ORICA-SCOTT’s first pink jersey was won in Belfast in 2014 and spectacularly held until stage eight. The Australian team sped to a convincing victory in the opening team time trial followed up with another stage victory on stage seven to announce their arrival on the Grand Tour scene and laying down a marker for what was to follow over the next two years.

“We had a real opportunist approach in the beginning,” explained sport director Matt White. “The hunt for stage wins was the objective for Grand Tours and we did that very successfully, especially at the Giro d’Italia. The Giro proved to be a good hunting ground for us. It is a special race and one that as a team we always look forward to and want to do well in.”

“Wearing the leader’s jersey in a Grand Tour is a great privilege, but it also enables the riders to experience everything that comes along with that – the media spotlight, the additional pressure and pressure to perform. It’s a unique experience.”

2015 was a repeat performance. Again winning the opening stage team time trial, a stage three victory and the retention of the Maglia Rosa until stage five.

“Retaining the jersey also breeds confidence and allows the responsibility to pass throughout the team,” continued White. “We have been fortunate that in 2014 and 2015 we were able to hold onto the Maglia Rosa with different riders who each got the experience of leading a Grand Tour.”

Stage wins and leader’s jerseys had been won and it seemed like now was the time to start thinking about the general classification and 2016 saw the rise of the team as a bona fide contender, with the performances of Chaves in the Giro along with Simon Yates in the Vuelta a Espana and Adam at the Tour de France.

“For the last two years our focus has shifted to the general classification,” said White. “That is part of a natural progression within the team and also the development of our riders. Last year at the Giro we were second with Esteban, who then ran third with Simon Yates sixth overall at the Vuelta and fourth at the Tour de France with Adam.  That shows great consistency for the three Grand Tours.”

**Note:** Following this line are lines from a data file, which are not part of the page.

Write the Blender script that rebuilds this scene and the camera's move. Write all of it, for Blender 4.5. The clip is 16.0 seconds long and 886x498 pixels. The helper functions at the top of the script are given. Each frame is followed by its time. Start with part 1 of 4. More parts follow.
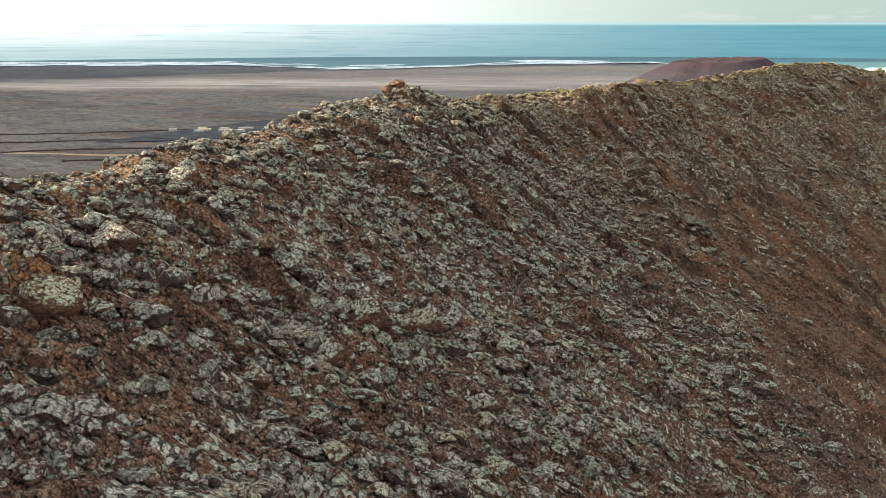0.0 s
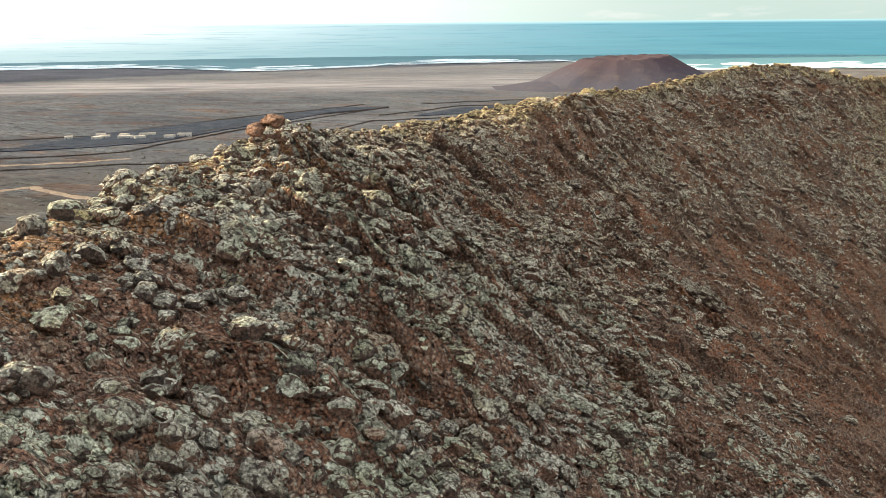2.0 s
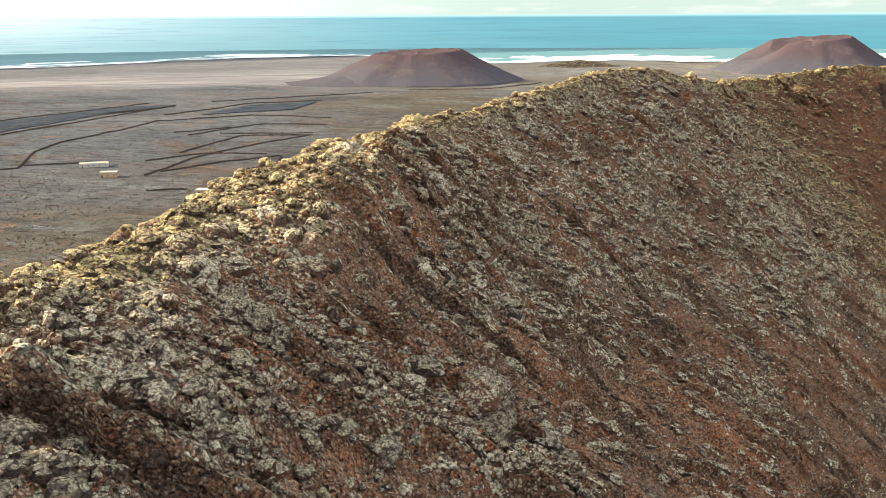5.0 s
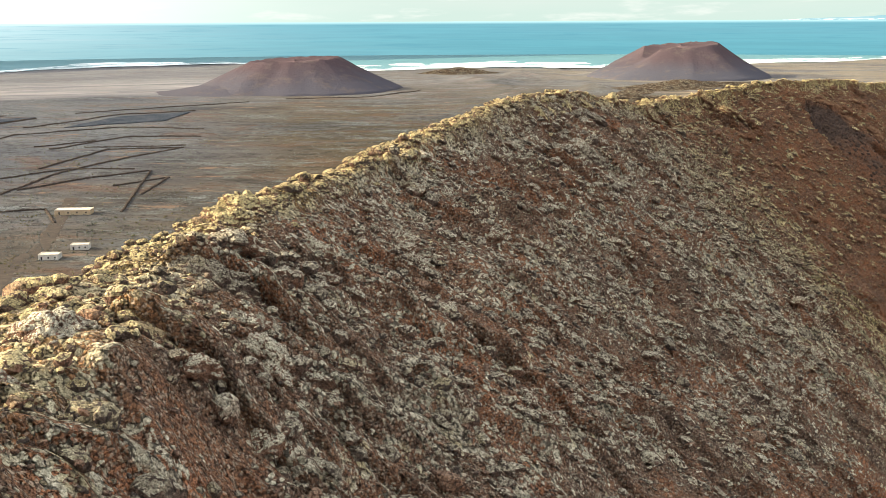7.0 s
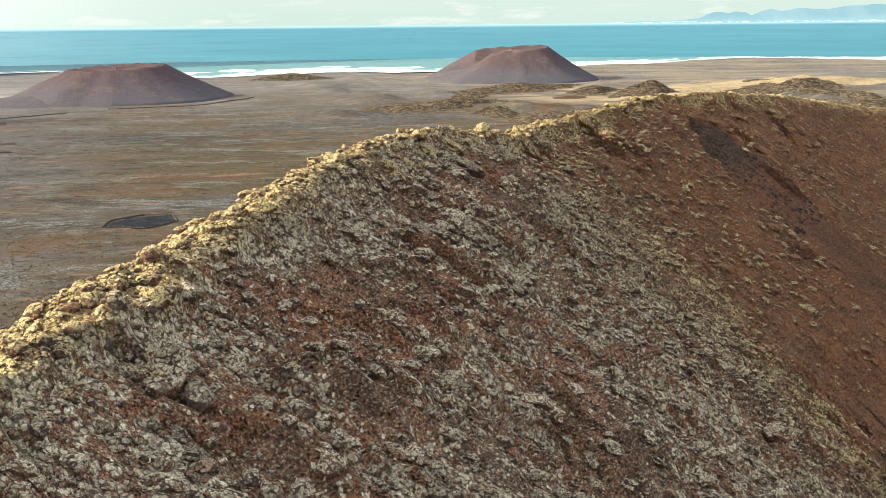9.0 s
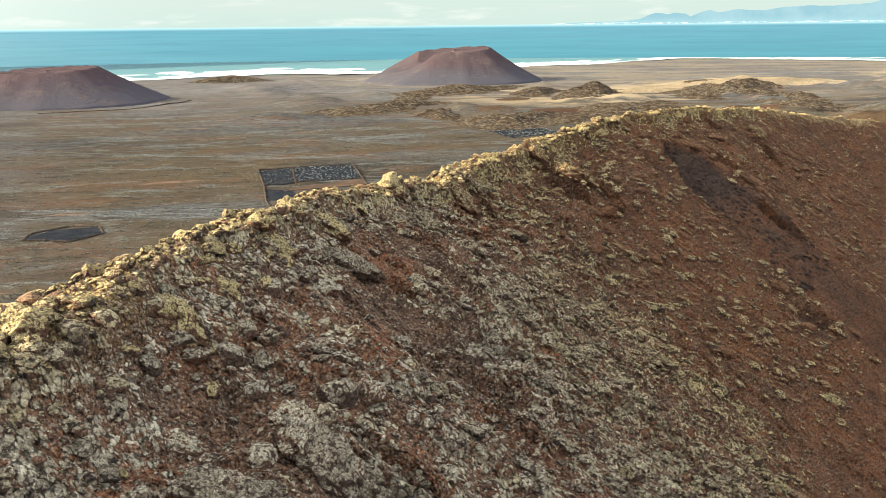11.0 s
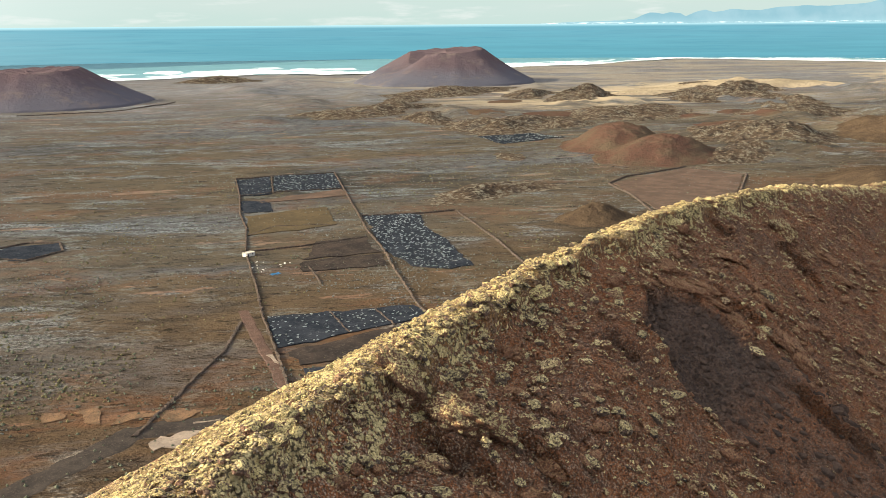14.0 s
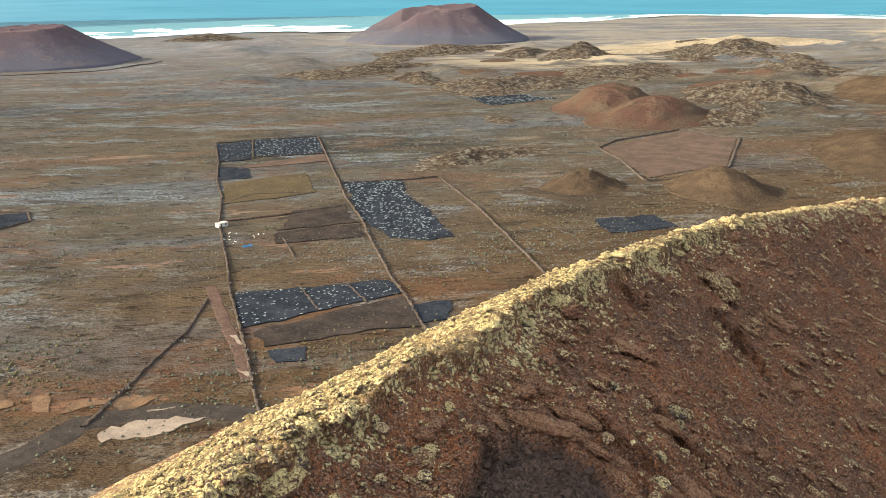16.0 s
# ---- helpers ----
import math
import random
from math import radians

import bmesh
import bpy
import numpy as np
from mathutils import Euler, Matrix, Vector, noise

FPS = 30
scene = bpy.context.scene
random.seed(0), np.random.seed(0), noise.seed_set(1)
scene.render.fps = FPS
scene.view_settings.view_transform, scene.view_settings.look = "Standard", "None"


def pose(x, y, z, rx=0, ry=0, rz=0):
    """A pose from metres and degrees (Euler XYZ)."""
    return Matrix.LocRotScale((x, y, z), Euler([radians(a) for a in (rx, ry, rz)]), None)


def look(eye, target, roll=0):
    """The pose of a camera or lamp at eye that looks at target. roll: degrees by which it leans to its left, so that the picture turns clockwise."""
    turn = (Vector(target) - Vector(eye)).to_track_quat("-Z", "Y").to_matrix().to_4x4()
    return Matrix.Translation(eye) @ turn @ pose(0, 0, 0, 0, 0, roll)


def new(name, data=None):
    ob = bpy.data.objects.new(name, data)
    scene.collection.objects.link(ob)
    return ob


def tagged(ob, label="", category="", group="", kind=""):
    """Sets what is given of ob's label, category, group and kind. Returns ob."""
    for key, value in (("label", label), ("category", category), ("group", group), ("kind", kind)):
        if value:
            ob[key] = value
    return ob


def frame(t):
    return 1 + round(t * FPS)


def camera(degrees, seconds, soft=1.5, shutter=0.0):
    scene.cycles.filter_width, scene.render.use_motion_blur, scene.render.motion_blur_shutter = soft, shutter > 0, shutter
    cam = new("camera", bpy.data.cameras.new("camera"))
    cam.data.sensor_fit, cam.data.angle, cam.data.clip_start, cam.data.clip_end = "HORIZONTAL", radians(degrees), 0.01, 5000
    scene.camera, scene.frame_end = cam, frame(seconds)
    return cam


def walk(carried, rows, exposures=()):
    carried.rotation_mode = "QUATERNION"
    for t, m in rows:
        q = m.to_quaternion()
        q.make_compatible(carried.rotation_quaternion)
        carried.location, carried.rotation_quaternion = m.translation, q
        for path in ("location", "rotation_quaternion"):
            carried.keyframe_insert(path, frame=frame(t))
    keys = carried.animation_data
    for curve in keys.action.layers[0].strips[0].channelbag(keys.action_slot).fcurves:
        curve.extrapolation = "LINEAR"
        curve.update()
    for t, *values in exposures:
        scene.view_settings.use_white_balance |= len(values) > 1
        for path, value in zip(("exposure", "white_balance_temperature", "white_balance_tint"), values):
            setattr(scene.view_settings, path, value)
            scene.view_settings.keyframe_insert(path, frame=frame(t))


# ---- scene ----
# A drone flight along the rim of an old volcanic crater, with a coastal plain and the sea behind.
cam = camera(50.2, 16.0, soft=0.4)
# seconds, eye x, y, z, yaw to the left, pitch, roll
ROWS = [
    (0.0, 0.26, 0.10, 138.78, 0.06, -13.37, -0.08),
    (0.5, 0.09, 5.34, 138.80, -0.74, -13.38, -0.27),
    (1.0, 0.06, 10.78, 138.77, -2.50, -13.37, -0.41),
    (1.5, 0.17, 16.50, 138.77, -3.84, -13.41, -0.55),
    (2.0, 0.47, 22.20, 138.76, -5.28, -13.42, -0.51),
    (2.5, 1.04, 28.13, 138.59, -7.32, -13.40, -0.47),
    (3.0, 1.77, 34.05, 138.58, -10.36, -13.53, -0.40),
    (3.5, 2.64, 39.81, 138.49, -12.46, -13.61, -0.30),
    (4.0, 3.87, 45.36, 138.53, -14.27, -13.76, -0.35),
    (6.5, 13.57, 74.59, 138.59, -22.57, -13.58, -0.22),
    (7.0, 16.15, 80.49, 138.71, -24.75, -13.48, -0.30),
    (7.5, 19.19, 86.23, 138.72, -27.52, -13.39, -0.44),
    (8.0, 22.40, 91.86, 138.75, -29.62, -13.41, -0.52),
    (8.5, 25.60, 97.84, 138.95, -31.75, -13.40, -0.55),
    (9.0, 29.06, 103.98, 139.04, -34.55, -13.29, -0.56),
    (11.5, 50.86, 127.61, 139.21, -38.00, -13.24, -0.58),
    (12.0, 56.30, 132.90, 140.12, -38.10, -13.19, -0.56),
    (12.5, 61.96, 138.66, 141.67, -38.14, -13.15, -0.46),
    (13.0, 67.41, 143.09, 142.94, -38.16, -13.10, -0.46),
    (13.5, 72.56, 145.91, 143.56, -38.18, -13.13, -0.47),
    (14.0, 77.44, 148.01, 143.81, -38.22, -13.37, -0.45),
    (14.5, 82.52, 150.32, 144.60, -38.23, -13.78, -0.46),
    (15.0, 87.81, 152.63, 145.49, -38.29, -14.42, -0.43),
    (15.5, 93.48, 155.02, 146.02, -38.31, -15.16, -0.45),
    (16.0, 99.20, 157.42, 146.43, -38.34, -15.91, -0.45),
]


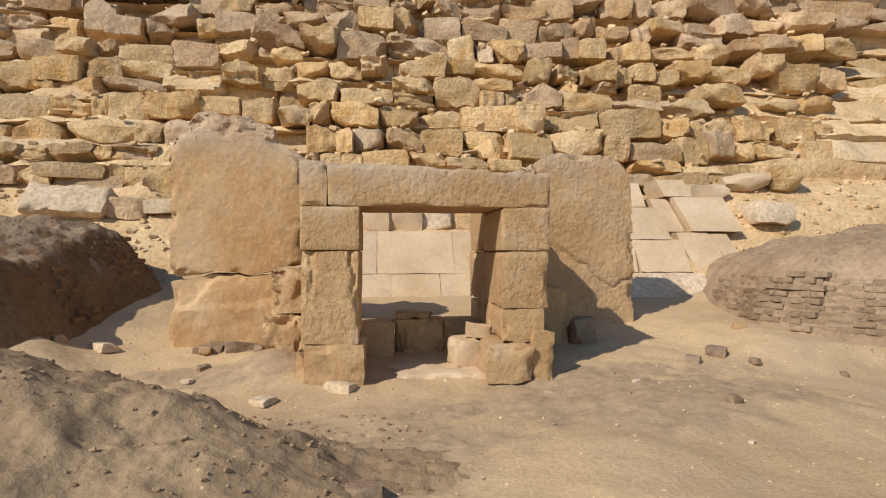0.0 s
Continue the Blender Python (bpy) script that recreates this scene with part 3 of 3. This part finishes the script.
course(13.2, ((-8.68, 3, 0.41, 0.34), (-8.11, 2.96, 0.7, 0.39), (-7.45, 2.82, 0.7, 0.54), (-6.35, 2.84, 1.53, 0.56), (-5.09, 2.78, 0.94, 0.53), (-5.72, 2.39, 0.61, 0.43), (-5.01, 2.38, 0.64, 0.29), (-1.66, 3.34, 0.31, 0.38), (-1.25, 3.35, 0.49, 0.35), (-0.75, 3.36, 0.46, 0.33), (0.04, 3.33, 1.07, 0.42), (0.98, 3.38, 0.81, 0.38), (1.91, 3.34, 1.06, 0.35), (2.74, 3.35, 0.75, 0.32), (6.4, 3.29, 1.21, 0.39), (7.35, 3.13, 0.64, 0.42), (8.21, 3.15, 1.08, 0.41), (9.52, 3.22, 1.51, 0.36), (5.82, 3.05, 0.75, 0.29), (6.79, 2.9, 1, 0.32),))
course(13.5, ((-9.11, 3.5, 0.24, 0.33), (-8.5, 3.45, 0.97, 0.41), (-7.72, 3.46, 0.61, 0.39), (-6.94, 3.47, 0.95, 0.4), (-6.26, 3.54, 0.39, 0.27), (-5.6, 3.34, 1.04, 0.58), (-4.89, 3.35, 0.36, 0.55), (-1.49, 3.77, 0.72, 0.6), (-0.94, 3.78, 0.38, 0.53), (-0.43, 3.79, 0.76, 0.62), (0.4, 3.8, 0.81, 0.63), (1.29, 3.79, 0.98, 0.6), (2.34, 3.71, 1.09, 0.68), (3.34, 3.68, 1.01, 0.65), (4.54, 3.79, 1.31, 0.63), (5.48, 3.74, 0.59, 0.6), (6.5, 3.7, 1.24, 0.43), (7.46, 3.65, 0.69, 0.6), (8.18, 3.81, 0.61, 0.64), (8.8, 3.73, 0.67, 0.6), (9.64, 3.75, 1.07, 0.44), (10.58, 3.7, 0.81, 0.57),))
course(14.2, ((-9.06, 4.01, 0.84, 0.46), (-8.1, 4.02, 1.13, 0.56), (-6.69, 4.02, 1.68, 0.59), (-5.54, 4.11, 0.63, 0.43), (-4.81, 4.06, 0.82, 0.55), (-2.24, 4.6, 0.71, 0.44), (-1.6, 4.62, 0.51, 0.54), (-0.73, 4.55, 1.14, 0.57), (0.34, 4.57, 0.93, 0.48), (1.32, 4.5, 1.03, 0.55), (2.49, 4.48, 1.32, 0.61), (3.51, 4.47, 0.73, 0.64), (4.68, 4.49, 1.56, 0.65), (6.18, 4.38, 1.44, 0.72), (7.26, 4.38, 0.73, 0.57), (7.93, 4.42, 0.61, 0.48), (8.66, 4.5, 0.78, 0.48), (9.52, 4.38, 0.95, 0.62), (10.52, 4.35, 1, 0.6), (11.41, 4.55, 0.72, 0.41),))
course(15.0, ((-10.17, 4.72, 1.52, 0.71), (-8.78, 4.75, 1.23, 0.64), (-7.7, 4.81, 0.94, 0.53), (-7, 4.78, 0.47, 0.62), (-6.35, 4.75, 0.92, 0.72), (-5.26, 4.82, 1.31, 0.61), (-4.16, 4.94, 0.93, 0.47), (-3.2, 4.78, 0.79, 0.58), (-1.73, 5.36, 0.98, 0.6), (-0.55, 5.3, 1.32, 0.44), (0.68, 5.65, 1.1, 0.47), (0.7, 5.18, 1.05, 0.48), (1.83, 5.29, 1.13, 0.75), (2.87, 5.67, 0.94, 0.35), (2.66, 5.27, 0.57, 0.44), (3.24, 5.29, 0.6, 0.38), (4.08, 5.3, 1.11, 0.59), (5.3, 5.24, 1.28, 0.52), (6.58, 5.26, 1.31, 0.42), (7.93, 5.14, 1.32, 0.53), (9.12, 5.54, 1.11, 0.54), (10.98, 5.43, 1.24, 0.45), (12.1, 5.37, 1.17, 0.54),))
course(16.0, ((-11.58, 5.99, 0.53, 0.48), (-10.07, 5.71, 2.35, 0.79), (-8.51, 5.98, 1.18, 0.64), (-7.44, 6.08, 0.87, 0.56), (-6.38, 6.02, 1.27, 0.57), (-5.06, 5.7, 1.49, 0.7), (-3.86, 6, 1.01, 0.65), (-7.99, 5.64, 1.07, 0.47), (-6.65, 5.67, 1.64, 0.5), (-8.8, 5.58, 0.61, 0.31), (-2.93, 5.94, 0.82, 0.64), (-2.02, 6.28, 0.96, 0.49), (-1.1, 6.27, 0.87, 0.44), (-0.34, 6.4, 0.67, 0.5), (0.98, 6.26, 1.21, 0.62), (2.04, 6.45, 0.92, 0.38), (3.12, 6.36, 1.33, 0.4), (4.3, 6.33, 0.57, 0.62), (5.08, 6.35, 0.69, 0.5), (6, 6.29, 0.9, 0.58), (6.78, 6.31, 0.66, 0.58), (7.36, 6.4, 0.64, 0.51), (7.94, 6.25, 0.86, 0.59),))
course(16.0, ((7.36, 5.8, 1.01, 0.55), (5.15, 5.95, 0.44, 0.4), (6.18, 6.05, 0.6, 0.33), (8.82, 6.52, 1.03, 0.51), (9.93, 6.54, 1.29, 0.43), (11.12, 6.74, 0.88, 0.51), (12.52, 6.26, 2.19, 0.77),))
course(17.0, ((-12.31, 6.86, 0.98, 0.61), (-11.02, 6.89, 1.72, 0.53), (-9.48, 6.75, 1.27, 0.61), (-8.47, 6.95, 0.88, 0.44), (-7.72, 6.88, 0.53, 0.53), (-6.72, 6.81, 1.5, 0.53), (-5.4, 6.76, 1.29, 0.7), (-4.3, 7.05, 1.05, 0.53), (-3.17, 7.43, 1.44, 0.73), (-2.84, 6.99, 0.88, 0.41), (-1.86, 7.28, 1.03, 0.69), (-0.68, 7.16, 1.33, 0.79), (0.94, 7.26, 1.84, 0.63), (2.28, 7.11, 0.8, 0.82), (2.9, 7.18, 0.44, 0.61), (3.62, 7.19, 0.93, 0.68), (4.72, 7.25, 1.19, 0.55), (5.59, 7.27, 0.52, 0.65), (6.22, 7.29, 0.81, 0.59), (6.93, 7.3, 0.66, 0.56), (7.64, 7.32, 0.83, 0.55), (8.75, 7.44, 1.43, 0.37), (10.08, 7.38, 1.34, 0.46),))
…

“Adam has never done the Giro before. Initially we were going to run with Simon alongside Adam and go for a two-pronged approach which would have been a luxury, but now Simon will go with Esteban to the Tour and Adam will lead the team at the Giro. Nothing has changed in terms of our objectives.

“The Giro is very different from the Tour, the environment within the race is more relaxed and I think that will suit Adam. Some of the stages are very fluid and unlike the TDF he will be able to cruise to a certain extent and recover between the mountains and the time trials.”

At the tender age of 24 Yates’ primary target will be winning the young rider’s white jersey, this will automatically lead to a high place on GC.  Having won that category at the Tour de France in 2016, the experience could prove vital for this year’s Giro as the Briton goes up against one of the most competitive fields ever assembled at the Italian race.

“The pressure does not faze him he has been racing as a team leader since he made his debut with us and we are just treating the Giro as another big step in his development,” concluded White. “He will have the full support of the team and he is riding with confidence, but the facts are we are not one of the big pre-race favourites, for sure that is between Nairo Quintana (Movistar) and Vincenzo Nibali (Bahrain-Merida).”

“The mid race 39km time trial will be real challenge for Adam, but it will run over mixed terrain and after ten days of racing it will be a big turning point in the race for the overall winners.

“The final week is peppered with hilltop finishes and incredibly high passes and we will be prepared for the favourites to be riding aggressively and of course we’ll be encouraging Adam to do the same.”

The 100th Giro d’Italia starts on May 5th and concludes on May 28th.